+++ Collected data +++
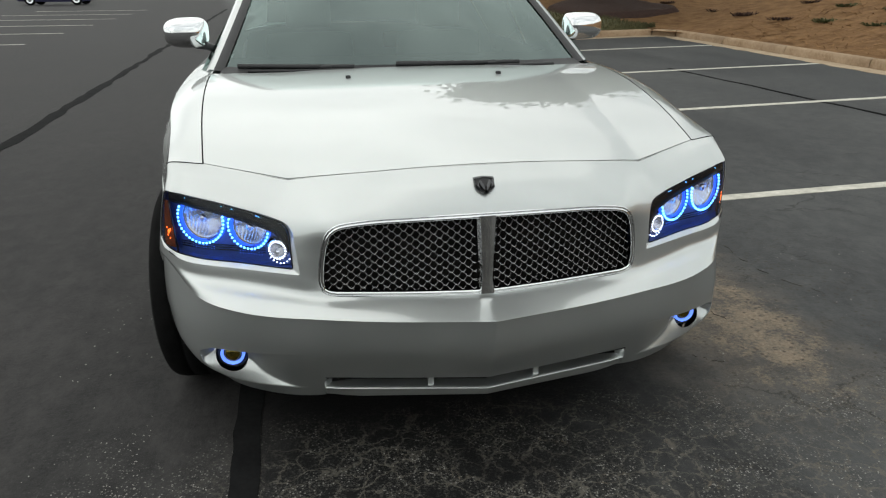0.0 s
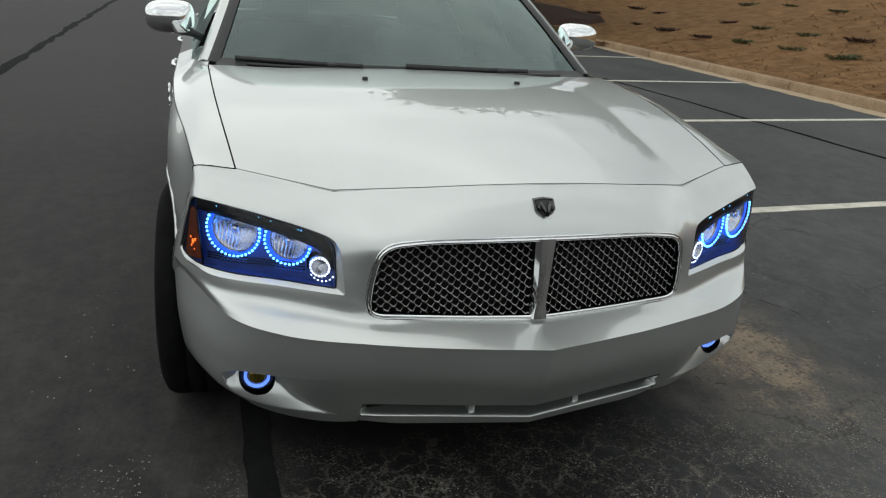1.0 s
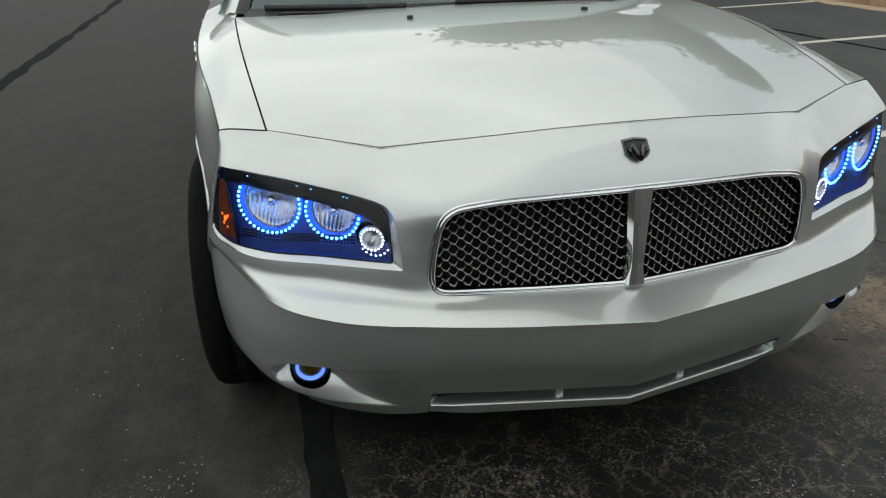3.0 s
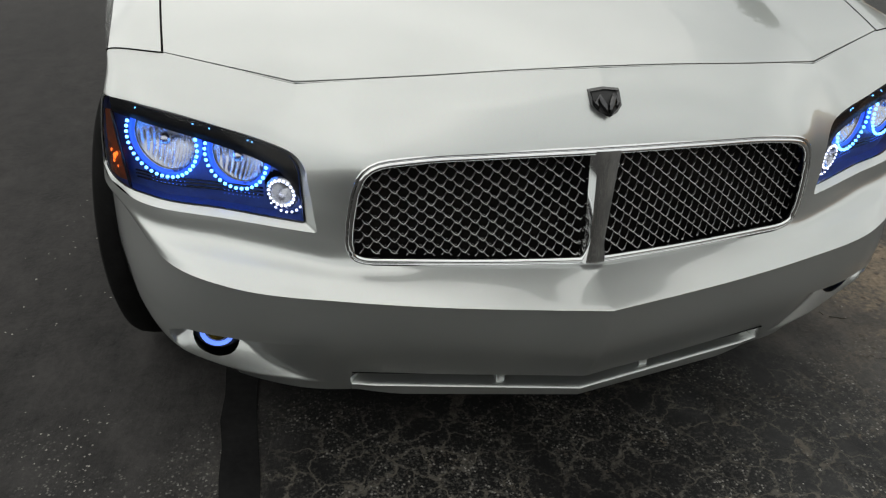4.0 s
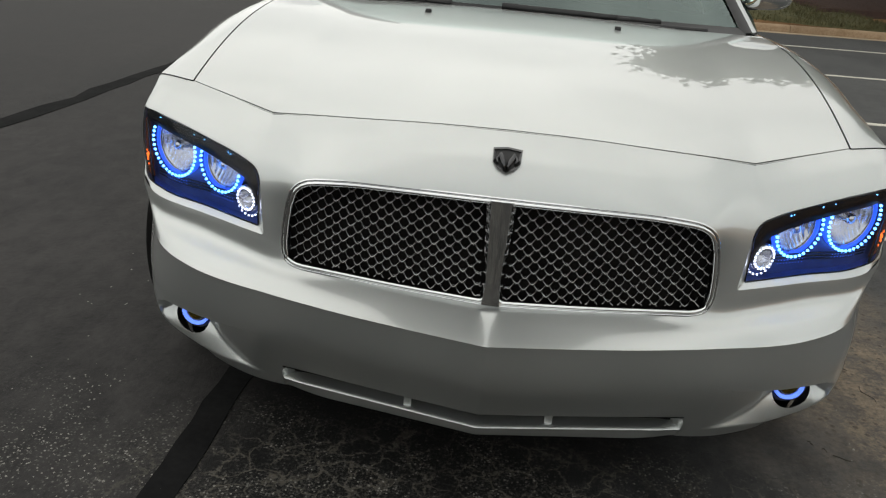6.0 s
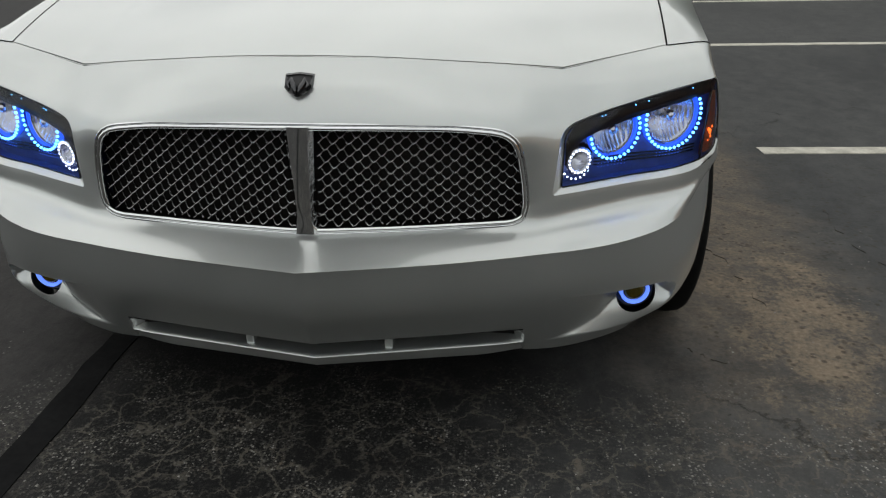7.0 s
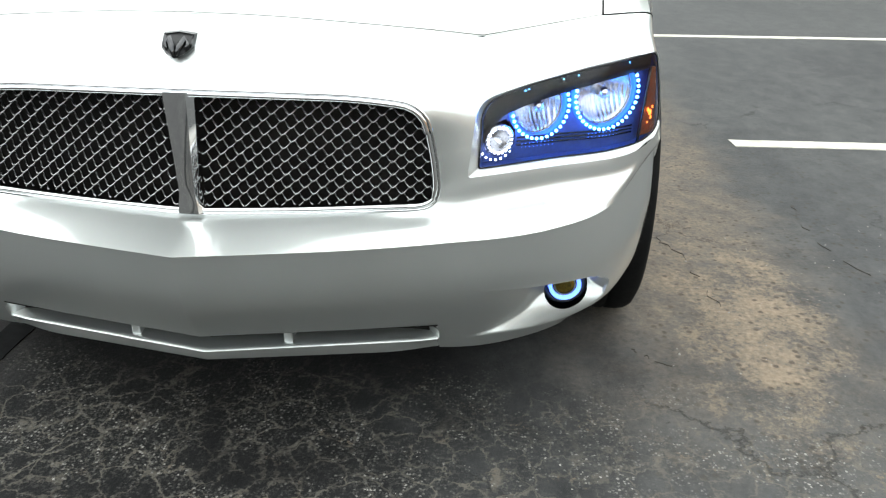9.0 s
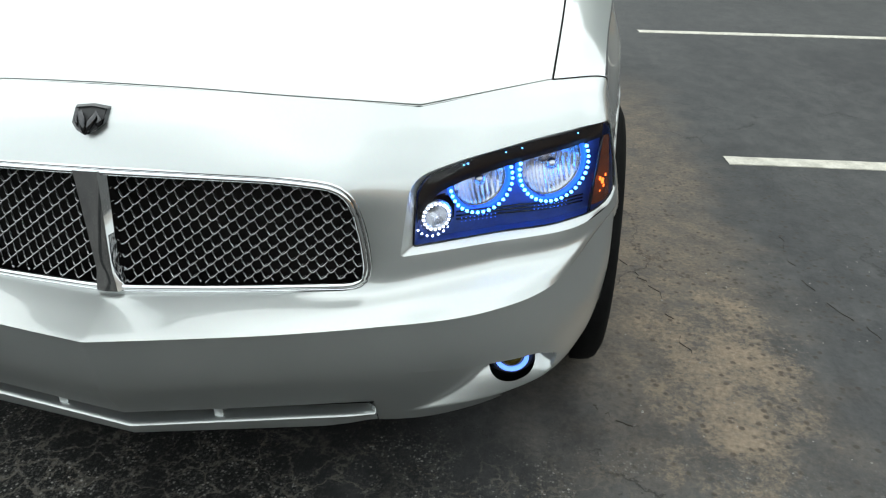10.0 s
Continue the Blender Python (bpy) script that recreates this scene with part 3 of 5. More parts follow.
bm = bmesh.new()
cells = []
for i in range(121):
    row = []
    for j in range(121):
        x = -30.0 + 90.0 * j / 120
        y = -30.0 + 110.0 * i / 120
        d = signed_kerb(x, y)
        z = min(bank_height(d), 5.5) + 0.06 * noise.noise((x * 0.5, y * 0.5, 0.0)) * min(1.0, max(0.0, d)) if d > 0 else -0.4
        row.append((x, y, z))
    cells.append(row)
gridpts = np.array(cells)
vs = add_grid(bm, gridpts, keep=lambda i, j: max(signed_kerb(*gridpts[i + a, j + c, :2]) for a in (0, 1) for c in (0, 1)) > 0)
for v in bm.verts:
    d = signed_kerb(v.co.x, v.co.y)
    if d < 0.12:
        side = v.co.x - (8.29 + 0.062 * (v.co.y - 4.0))
        back = v.co.y - (15.45 + 0.2 * (v.co.x - 3.0))
        if side >= back:
            v.co.x += 0.12 - side
        elif back < v.co.x - 0.75:
            v.co.y += 0.12 - back
        else:
            v.co.x = 0.87
        v.co.z = 0.12
tidy(bm)
tagged(part("bank", bm, M_STRAW), "brown pine straw bank rising behind the kerb", "bank", kind="structure")


def bank_z(x, y):
    return min(bank_height(signed_kerb(x, y)), 5.5)


def patch_on_bank(pts_fn, rows, cols, lift, material, name, label, category):
    b = bmesh.new()
    g = []
    for i in range(rows + 1):
        r = []
        for j in range(cols + 1):
            x, y = pts_fn(i / rows, j / cols)
            e = min(i, rows - i, 1) * min(j, cols - j, 1)
            r.append((x, y, bank_z(x, y) + (lift + 0.05 * noise.noise((x, y, 3.0)) if e else -0.12)))
        g.append(r)
    add_grid(b, np.array(g))
    return tagged(part(name, b, material), label, category, kind="structure")


patch_on_bank(lambda u, v: (18.6 + 14 * v + 0.7 * math.sin(9 * u), 4.0 + 26 * u), 24, 6, 0.14, M_PALE_BANK, "upper_bank", "pale dry straw over the upper bank", "bank")
def grass_at(u, v):
    x = 1.2 + 7.5 * v
    deep = 3.3 - 1.9 * smooth01(5.2, 7.0, x) - 1.1 * smooth01(7.2, 8.7, x)
    return x, 15.62 + 0.2 * (x - 3.0) + deep * u + 0.12 * math.sin(11 * v) * u


patch_on_bank(grass_at, 8, 24, 0.07, M_GRASS, "grass_strip", "short olive green grass strip behind the kerb", "grass")


# ---- the silver car ----
car = empty_thing("car", "silver four-door sedan with glowing blue ringed headlights", "car")

WHEELS = ((.905, .352), (3.96, .352))
ARCH = .392

# control curves of the nose, from the centre line round to the wheel arch: x, y and z per station
STATION = [0.0, 0.15, 0.30, 0.42, 0.50, 0.52, 0.66, 0.80, 0.94, 1.04, 1.13]


def curve3(xs, ys, zs):
    return np.array([xs, ys, zs], float).T


HOOD_SEAM = curve3([0, .15, .30, .42, 0.5, .517, .64, .748, 0.848, 0.855, 0.866],
                   [.200, .208, .235, .272, 0.305, .313, .375, .433, .474, .505, .55],
                   [.888, .884, .872, .859, 0.848, .845, .861, .873, .872, .842, .79])
BROW = curve3([0, .15, .30, .42, 0.5, .52, .655, .79, 0.85, 0.865, 0.88],
              [.148, .152, 0.172, 0.213, 0.254, .265, .333, .400, .437, .495, .56],
              [.836, .834, .828, .815, 0.803, .801, .824, .846, .843, .80, .74])
OPEN_TOP = curve3([0, .15, .30, .42, 0.5, .525, .66, .80, 0.859, 0.88, 0.893],
                  [.113, .115, .124, 0.157, 0.211, .228, .295, .362, .405, .50, .57],
                  [.775, .775, .772, .762, 0.753, .753, .779, .803, .803, .75, .69])
OPEN_MID = curve3([0, .15, .30, .42, 0.5, .52, .66, .80, .878, 0.9, 0.918],
                  [.112, .117, .130, .157, 0.190, .2005, .2725, .342, .428, .51, .58],
                  [.66, .66, .66, .66, 0.665, .667, .685, .705, .71, .68, .61])
OPEN_LOW = curve3([0, .15, .30, .42, 0.5, .52, .655, .797, .889, 0.914, 0.926],
                  [.138, .145, .158, .166, 0.1865, .195, .2590, .328, .436, .520, .592],
                  [.555, .557, .561, .580, 0.600, .602, .609, .614, .625, .61, .54])
DROP = curve3([0, .15, .30, .42, 0.5, 0.52, 0.657, 0.795, 0.889, 0.914, 0.926],
              [.103, .115, .133, .154, 0.181, 0.189, 0.253, 0.322, 0.436, .521, .593],
              [.541, .543, .546, .549, 0.556, 0.558, 0.568, 0.580, .609, .602, .534])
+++
Stated problem: Reproduce each line word for word and drop the pictures.

Solution to this task:
0.0 s
1.0 s
3.0 s
4.0 s
6.0 s
7.0 s
9.0 s
10.0 s
Continue the Blender Python (bpy) script that recreates this scene with part 3 of 5. More parts follow.
bm = bmesh.new()
cells = []
for i in range(121):
    row = []
    for j in range(121):
        x = -30.0 + 90.0 * j / 120
        y = -30.0 + 110.0 * i / 120
        d = signed_kerb(x, y)
        z = min(bank_height(d), 5.5) + 0.06 * noise.noise((x * 0.5, y * 0.5, 0.0)) * min(1.0, max(0.0, d)) if d > 0 else -0.4
        row.append((x, y, z))
    cells.append(row)
gridpts = np.array(cells)
vs = add_grid(bm, gridpts, keep=lambda i, j: max(signed_kerb(*gridpts[i + a, j + c, :2]) for a in (0, 1) for c in (0, 1)) > 0)
for v in bm.verts:
    d = signed_kerb(v.co.x, v.co.y)
    if d < 0.12:
        side = v.co.x - (8.29 + 0.062 * (v.co.y - 4.0))
        back = v.co.y - (15.45 + 0.2 * (v.co.x - 3.0))
        if side >= back:
            v.co.x += 0.12 - side
        elif back < v.co.x - 0.75:
            v.co.y += 0.12 - back
        else:
            v.co.x = 0.87
        v.co.z = 0.12
tidy(bm)
tagged(part("bank", bm, M_STRAW), "brown pine straw bank rising behind the kerb", "bank", kind="structure")


def bank_z(x, y):
    return min(bank_height(signed_kerb(x, y)), 5.5)


def patch_on_bank(pts_fn, rows, cols, lift, material, name, label, category):
    b = bmesh.new()
    g = []
    for i in range(rows + 1):
        r = []
        for j in range(cols + 1):
            x, y = pts_fn(i / rows, j / cols)
            e = min(i, rows - i, 1) * min(j, cols - j, 1)
            r.append((x, y, bank_z(x, y) + (lift + 0.05 * noise.noise((x, y, 3.0)) if e else -0.12)))
        g.append(r)
    add_grid(b, np.array(g))
    return tagged(part(name, b, material), label, category, kind="structure")


patch_on_bank(lambda u, v: (18.6 + 14 * v + 0.7 * math.sin(9 * u), 4.0 + 26 * u), 24, 6, 0.14, M_PALE_BANK, "upper_bank", "pale dry straw over the upper bank", "bank")
def grass_at(u, v):
    x = 1.2 + 7.5 * v
    deep = 3.3 - 1.9 * smooth01(5.2, 7.0, x) - 1.1 * smooth01(7.2, 8.7, x)
    return x, 15.62 + 0.2 * (x - 3.0) + deep * u + 0.12 * math.sin(11 * v) * u


patch_on_bank(grass_at, 8, 24, 0.07, M_GRASS, "grass_strip", "short olive green grass strip behind the kerb", "grass")


# ---- the silver car ----
car = empty_thing("car", "silver four-door sedan with glowing blue ringed headlights", "car")

WHEELS = ((.905, .352), (3.96, .352))
ARCH = .392

# control curves of the nose, from the centre line round to the wheel arch: x, y and z per station
STATION = [0.0, 0.15, 0.30, 0.42, 0.50, 0.52, 0.66, 0.80, 0.94, 1.04, 1.13]


def curve3(xs, ys, zs):
    return np.array([xs, ys, zs], float).T


HOOD_SEAM = curve3([0, .15, .30, .42, 0.5, .517, .64, .748, 0.848, 0.855, 0.866],
                   [.200, .208, .235, .272, 0.305, .313, .375, .433, .474, .505, .55],
                   [.888, .884, .872, .859, 0.848, .845, .861, .873, .872, .842, .79])
BROW = curve3([0, .15, .30, .42, 0.5, .52, .655, .79, 0.85, 0.865, 0.88],
              [.148, .152, 0.172, 0.213, 0.254, .265, .333, .400, .437, .495, .56],
              [.836, .834, .828, .815, 0.803, .801, .824, .846, .843, .80, .74])
OPEN_TOP = curve3([0, .15, .30, .42, 0.5, .525, .66, .80, 0.859, 0.88, 0.893],
                  [.113, .115, .124, 0.157, 0.211, .228, .295, .362, .405, .50, .57],
                  [.775, .775, .772, .762, 0.753, .753, .779, .803, .803, .75, .69])
OPEN_MID = curve3([0, .15, .30, .42, 0.5, .52, .66, .80, .878, 0.9, 0.918],
                  [.112, .117, .130, .157, 0.190, .2005, .2725, .342, .428, .51, .58],
                  [.66, .66, .66, .66, 0.665, .667, .685, .705, .71, .68, .61])
OPEN_LOW = curve3([0, .15, .30, .42, 0.5, .52, .655, .797, .889, 0.914, 0.926],
                  [.138, .145, .158, .166, 0.1865, .195, .2590, .328, .436, .520, .592],
                  [.555, .557, .561, .580, 0.600, .602, .609, .614, .625, .61, .54])
DROP = curve3([0, .15, .30, .42, 0.5, 0.52, 0.657, 0.795, 0.889, 0.914, 0.926],
              [.103, .115, .133, .154, 0.181, 0.189, 0.253, 0.322, 0.436, .521, .593],
              [.541, .543, .546, .549, 0.556, 0.558, 0.568, 0.580, .609, .602, .534])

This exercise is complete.